Возвращение завершается, обретает полный смысл в той мере, в какой Чехову удается вернуться в себя самого, преодолеть эту метаморфозу цезуры. Существенно, однако, что он возвращается к тому облику, который зафиксирован на самых расхожих его фотографиях и давно растиражирован. Собственно, он вновь обретает хрестоматийный образ великого писателя, чеховское imago, так сказать. Гарольд Розенберг заметил, что действующие лица истории могут творить лишь в той мере, в какой они идентифицируются с фигурами прошлого (отчасти это верно и для литератора). В этом смысле история — это театр, в котором герои современности играют роли героев прошлого (Делез 1968:123).
Возвращение Чехова — человека, тесно связанного с театром, — также приобретает подчеркнуто театральные черты. Чехов примеряет перед зеркалом свои старые шляпы и одежду так, как будто готовится выйти на подмостки в образе Чехова. Сокуров заставляет своего героя вести себя так, как если бы он находился в театральной гримерной. Возвращение к самому себе приобретает совершенно отчетливые черты идентификации с собой как с персонажем. Чехов словно бы разыгрывает себя, вписанного в иной текст, сочиненного анонимным автором иной культуры. Чехов приближается к своей новой метаморфозе — собственно, не к себе самому, а к образу себя, увиденному другими.
Эта раздвоенность бытия и воспоминания очень существенна для понимания смысла сокуровского фильма и той игры, которую нам предлагает режиссер, игры, по существу, выходящей далеко за рамки проблематики «Камня».
Первоначально Чехов возвращается в состояние, которое я назвал «до внешности». Это состояние фундаментального различия, в котором мы не обнаруживаем никакого сходства. Это состояние можно определить и как состояние чистой потенциальности по ту сторону зрения. Эмманюэль Левинас утверждает, что лицо как чистое различие вообще не может быть увидено, что оно трансцендирует видимое и функционирует в сфере этики и чистого присутствия, настоятельно требующего от меня морального ответа: «Предъявление лица ставит меня в отношение к бытию» (Левинас 1990:233). Даже если принять во внимание радикализм утверждения Левинаса[66], мы все же можем признать связь неоформленного «протолица» Чехова с первичным опытом бытия. Сущность проступает в таком лице лишь в той мере, в какой его как бы не существует. Джозеф Лео Корнер даже говорит об «отрицании лица» в наиболее психологически совершенных портретах Рембрандта (Корнер 1986). Это отсутствие лица сближает библейских персонажей Рембрандта с монстрами, чьи черты лица не поддаются описанию, с Минотавром, подстерегающим Тесея в темном лабиринте метаморфоз.

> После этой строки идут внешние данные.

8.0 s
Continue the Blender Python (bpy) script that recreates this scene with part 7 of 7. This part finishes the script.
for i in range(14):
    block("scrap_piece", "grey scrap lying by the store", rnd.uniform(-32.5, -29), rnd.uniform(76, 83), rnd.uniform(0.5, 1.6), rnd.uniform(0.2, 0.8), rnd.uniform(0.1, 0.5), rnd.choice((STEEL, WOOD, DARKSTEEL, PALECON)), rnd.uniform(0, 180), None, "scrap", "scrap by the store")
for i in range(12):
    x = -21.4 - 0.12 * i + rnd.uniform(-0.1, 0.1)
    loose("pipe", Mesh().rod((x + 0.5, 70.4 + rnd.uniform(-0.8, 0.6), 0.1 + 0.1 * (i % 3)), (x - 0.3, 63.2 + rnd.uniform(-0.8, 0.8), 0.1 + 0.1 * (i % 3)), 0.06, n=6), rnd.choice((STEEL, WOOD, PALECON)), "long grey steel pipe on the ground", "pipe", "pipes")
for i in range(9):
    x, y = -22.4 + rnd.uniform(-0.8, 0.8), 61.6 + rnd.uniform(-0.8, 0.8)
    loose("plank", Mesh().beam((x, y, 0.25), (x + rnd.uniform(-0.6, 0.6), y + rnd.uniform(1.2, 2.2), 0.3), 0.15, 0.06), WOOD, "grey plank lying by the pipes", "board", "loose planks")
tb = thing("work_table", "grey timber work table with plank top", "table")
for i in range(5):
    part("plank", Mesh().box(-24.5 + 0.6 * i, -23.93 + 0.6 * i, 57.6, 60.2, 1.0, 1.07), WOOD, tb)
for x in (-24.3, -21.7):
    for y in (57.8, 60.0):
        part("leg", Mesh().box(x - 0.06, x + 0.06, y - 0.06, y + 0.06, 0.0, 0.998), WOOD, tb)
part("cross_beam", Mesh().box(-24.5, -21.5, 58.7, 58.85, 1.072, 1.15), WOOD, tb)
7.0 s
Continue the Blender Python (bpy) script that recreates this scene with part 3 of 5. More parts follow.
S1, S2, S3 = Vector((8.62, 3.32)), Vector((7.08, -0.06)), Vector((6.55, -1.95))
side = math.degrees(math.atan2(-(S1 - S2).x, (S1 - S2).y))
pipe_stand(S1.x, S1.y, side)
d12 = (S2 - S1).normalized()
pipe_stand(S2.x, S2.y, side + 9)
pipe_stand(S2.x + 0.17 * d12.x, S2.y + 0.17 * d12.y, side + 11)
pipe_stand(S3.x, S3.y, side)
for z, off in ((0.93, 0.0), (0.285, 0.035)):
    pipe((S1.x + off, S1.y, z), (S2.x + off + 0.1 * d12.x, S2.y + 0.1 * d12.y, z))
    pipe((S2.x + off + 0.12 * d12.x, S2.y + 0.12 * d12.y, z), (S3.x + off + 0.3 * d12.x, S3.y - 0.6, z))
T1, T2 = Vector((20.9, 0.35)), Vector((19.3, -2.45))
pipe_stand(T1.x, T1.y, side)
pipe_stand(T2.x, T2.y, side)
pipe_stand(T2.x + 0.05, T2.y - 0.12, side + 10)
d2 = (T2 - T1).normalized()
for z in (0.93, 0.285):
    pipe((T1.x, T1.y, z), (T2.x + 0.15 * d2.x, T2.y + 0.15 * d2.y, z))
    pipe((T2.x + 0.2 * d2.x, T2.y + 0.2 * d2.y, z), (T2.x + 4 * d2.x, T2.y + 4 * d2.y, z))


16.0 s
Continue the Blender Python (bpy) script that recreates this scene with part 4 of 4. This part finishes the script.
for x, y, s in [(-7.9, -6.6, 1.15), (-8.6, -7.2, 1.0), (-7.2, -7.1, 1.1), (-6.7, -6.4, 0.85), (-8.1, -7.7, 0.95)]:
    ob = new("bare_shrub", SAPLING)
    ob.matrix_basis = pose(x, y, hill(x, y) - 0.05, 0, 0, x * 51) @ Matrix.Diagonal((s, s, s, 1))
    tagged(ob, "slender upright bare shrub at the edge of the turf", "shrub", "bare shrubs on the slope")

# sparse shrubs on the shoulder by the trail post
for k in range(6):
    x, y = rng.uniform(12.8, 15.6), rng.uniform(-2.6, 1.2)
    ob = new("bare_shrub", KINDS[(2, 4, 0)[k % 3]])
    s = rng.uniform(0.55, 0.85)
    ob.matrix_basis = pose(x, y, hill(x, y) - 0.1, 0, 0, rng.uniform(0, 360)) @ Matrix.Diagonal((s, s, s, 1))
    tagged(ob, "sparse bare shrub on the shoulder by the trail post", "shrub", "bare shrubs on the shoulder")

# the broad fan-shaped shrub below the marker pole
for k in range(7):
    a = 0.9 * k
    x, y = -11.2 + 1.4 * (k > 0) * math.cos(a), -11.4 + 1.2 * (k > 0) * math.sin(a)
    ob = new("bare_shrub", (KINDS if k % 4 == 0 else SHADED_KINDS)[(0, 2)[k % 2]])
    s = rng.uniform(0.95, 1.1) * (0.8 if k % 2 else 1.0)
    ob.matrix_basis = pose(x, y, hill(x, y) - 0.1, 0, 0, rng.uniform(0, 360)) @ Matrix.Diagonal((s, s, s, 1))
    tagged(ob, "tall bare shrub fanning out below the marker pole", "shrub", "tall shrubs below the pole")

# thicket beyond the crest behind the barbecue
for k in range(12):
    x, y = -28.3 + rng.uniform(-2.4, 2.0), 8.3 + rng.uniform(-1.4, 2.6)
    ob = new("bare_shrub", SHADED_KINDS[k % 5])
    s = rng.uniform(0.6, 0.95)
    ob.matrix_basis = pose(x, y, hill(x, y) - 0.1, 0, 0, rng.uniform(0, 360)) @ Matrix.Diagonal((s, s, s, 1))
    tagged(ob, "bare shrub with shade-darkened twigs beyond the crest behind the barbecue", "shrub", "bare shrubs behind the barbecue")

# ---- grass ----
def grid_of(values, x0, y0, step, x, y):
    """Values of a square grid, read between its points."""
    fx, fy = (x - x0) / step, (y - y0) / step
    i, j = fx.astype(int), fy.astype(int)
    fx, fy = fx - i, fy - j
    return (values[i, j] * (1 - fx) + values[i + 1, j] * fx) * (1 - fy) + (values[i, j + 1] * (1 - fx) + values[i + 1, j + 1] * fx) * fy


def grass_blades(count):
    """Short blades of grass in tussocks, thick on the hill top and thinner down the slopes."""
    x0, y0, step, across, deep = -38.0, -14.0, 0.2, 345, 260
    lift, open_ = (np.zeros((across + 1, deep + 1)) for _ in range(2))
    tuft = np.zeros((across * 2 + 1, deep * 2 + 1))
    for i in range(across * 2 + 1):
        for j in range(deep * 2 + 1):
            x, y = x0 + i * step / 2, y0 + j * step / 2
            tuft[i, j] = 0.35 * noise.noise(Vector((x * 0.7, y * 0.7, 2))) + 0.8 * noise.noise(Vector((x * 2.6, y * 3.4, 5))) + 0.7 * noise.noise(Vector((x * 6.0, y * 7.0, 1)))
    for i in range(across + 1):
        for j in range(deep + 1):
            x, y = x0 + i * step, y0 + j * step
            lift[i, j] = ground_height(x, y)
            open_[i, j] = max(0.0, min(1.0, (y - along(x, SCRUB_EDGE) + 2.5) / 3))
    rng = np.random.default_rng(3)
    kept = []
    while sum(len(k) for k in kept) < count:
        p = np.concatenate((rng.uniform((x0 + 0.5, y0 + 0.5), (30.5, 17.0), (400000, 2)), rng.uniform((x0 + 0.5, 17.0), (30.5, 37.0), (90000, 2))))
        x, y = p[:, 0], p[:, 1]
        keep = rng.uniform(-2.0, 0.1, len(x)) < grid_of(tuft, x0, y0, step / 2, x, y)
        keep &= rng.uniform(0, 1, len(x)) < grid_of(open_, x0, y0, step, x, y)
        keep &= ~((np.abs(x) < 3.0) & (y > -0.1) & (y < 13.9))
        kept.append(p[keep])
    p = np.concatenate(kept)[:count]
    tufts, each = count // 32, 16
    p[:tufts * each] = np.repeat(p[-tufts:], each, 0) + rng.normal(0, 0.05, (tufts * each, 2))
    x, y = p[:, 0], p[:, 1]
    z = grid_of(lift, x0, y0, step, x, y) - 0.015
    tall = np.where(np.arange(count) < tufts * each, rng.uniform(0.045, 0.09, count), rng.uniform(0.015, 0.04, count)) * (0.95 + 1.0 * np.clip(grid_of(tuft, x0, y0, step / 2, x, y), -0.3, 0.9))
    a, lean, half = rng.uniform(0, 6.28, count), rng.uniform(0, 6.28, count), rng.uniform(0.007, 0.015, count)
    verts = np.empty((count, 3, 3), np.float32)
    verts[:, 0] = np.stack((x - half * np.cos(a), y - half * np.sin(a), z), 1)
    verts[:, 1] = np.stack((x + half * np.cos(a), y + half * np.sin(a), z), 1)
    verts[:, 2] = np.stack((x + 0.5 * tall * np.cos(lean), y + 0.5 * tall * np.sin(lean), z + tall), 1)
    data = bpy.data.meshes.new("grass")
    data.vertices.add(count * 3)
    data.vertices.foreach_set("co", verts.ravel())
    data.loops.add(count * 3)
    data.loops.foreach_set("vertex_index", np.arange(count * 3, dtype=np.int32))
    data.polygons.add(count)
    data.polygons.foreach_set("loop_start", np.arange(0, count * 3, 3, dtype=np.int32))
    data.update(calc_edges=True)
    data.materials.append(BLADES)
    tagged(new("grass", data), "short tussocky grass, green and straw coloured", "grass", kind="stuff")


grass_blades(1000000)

Поэтому обретение Чеховым знакомой зрителю внешности, его самоотчуждение в себе как в другом отчасти равнозначно потере Лица. Любопытно, что финальная черточка, окончательно устанавливающая идентичность Чехова, — знаменитое пенсне. Пенсне подчеркивает значение глаз как наиболее неуловимого физиогномического элемента, действительно отсылающего к области левинасовского чистого присутствия. Вместе с тем пенсне берет глаза в рамку, изолирует их на лице и таким образом вносит в систему тотального различия момент сходства. Психологические исследования показали, что идентификация лиц чаще всего радикально нарушается, если глаза на лице скрыты маской (Брайен-Балл 1978:80). В случае же с Чеховым его лицо идентифицируется как чеховское только в момент исключения из него (изоляции) элементов, непосредственно связывающих лицо с присутствием, бытием. Установление сходства в таком контексте всегда связано с ощущением дистанцированной «чужести» лица, с раздвоением лица на свое (чистое различие) и чужое (сходство).
Происходит нечто подобное тому, что Фрейд заметил по поводу детских воспоминаний: «В большинстве значимых и в остальном не вызывающих сомнения детских сцен субъект в воспоминаниях видит самого себя как ребенка и при этом знает, что этот ребенок — он сам; он видит этого ребенка так, как бы увидел его наблюдатель со стороны. Очевидно, что такая картина не может быть точным повторением исходного впечатления. Ведь субъект находился тогда внутри ситуации, и внимание его было обращено не на него самого, а на внешний мир» (Фрейд 1963:248). По-видимому, сходную, хотя и инвертированную структуру воспоминаний представлял Кьеркегор, который описывал «несчастное сознание» как такое сознание, которое не обнаруживает себя в прошлом («…он постоянно отсутствует в себе в прошлом… » [Кьеркегор 1971а:221]). Кьеркегор предлагает вообразить человека, который «не имел детства», но по прошествии времени неожиданно обнаружил красоту, прелесть детства, — он хочет его вспомнить, устремляет взгляд в свое прошлое и не видит там ничего (Кьеркегор 1971а:222).